Where Customer Focus Does Work
Clearly, you need to understand your customers and keep them top of mind or your customer churn will be painful. Mark does point this out. If there is something in a product your customers really want, you'd better get it and protect it, otherwise, you'll find they will go someplace else. In short, while customer input might have actually been counterproductive for the iPad, it will be critical to keeping customers on this product and preventing competitive erosion. But you just have to keep them happy. Customers tend not to move very easily and once hooked, they are hard to move. Companies like Apple and EMC have demonstrated this for years.
Mark also brings up a problem with competitive analysis: Putting too much effort into responding to competitive moves and not stepping away from the pack. Apple did this right with the iPod, Microsoft badly with Plays for Sure by creating Zune. The best example, however, was GM in the 70s. It had one of the best competitive analysis groups in the world and could tell you down to decimals exactly what it took to build a competing car like a Toyota. However, it would feed that into the design process, which took five years, which was why products like the Chevy Vega were more similar to 1960s-era Toyotas and why Toyota kicked its butt in the 70s. You don't win races by focusing excessively on the folks in front of you or behind you. You win by focusing on the finish line.
Wrapping Up: Customers Are and Aren't Important
In the creation of a new product, customers can be more distraction than help because they live in a world different from what will exist when a future product is created.
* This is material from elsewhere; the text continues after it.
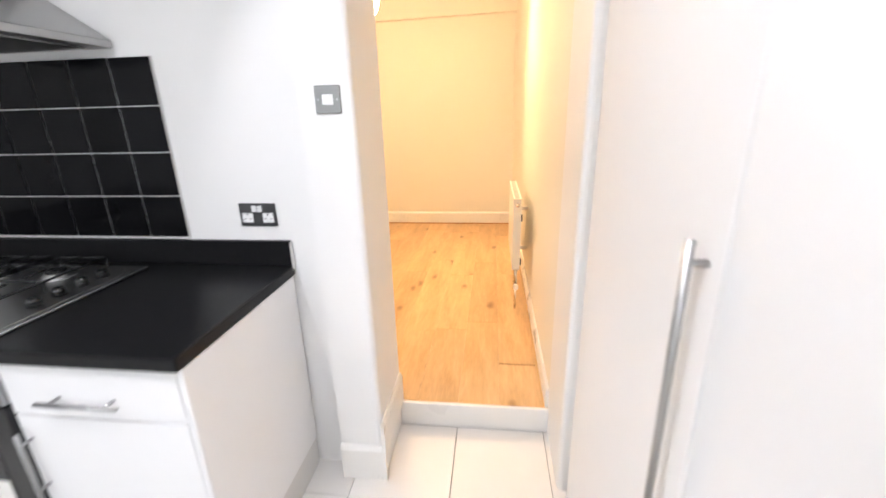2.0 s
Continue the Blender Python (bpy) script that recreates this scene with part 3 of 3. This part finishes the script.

However, once the product is out, their satisfaction and loyalty are critical to your ability to maintain low enough costs and manageable customer churn.
Sony is a company that has nearly forgotten what it means to maintain customer loyalty, and it has paid a painful price for that over the last decade. Sun was even more tragic. Remembering what customers are best at, being customers, and leveraging them while doing what Cuban suggests and focusing on your own product innovation and name selection work can go a long way to assuring your firm's long-term success. Yes, I know it is incredibly hard to do this. The most successful way to predict the future is to invent it.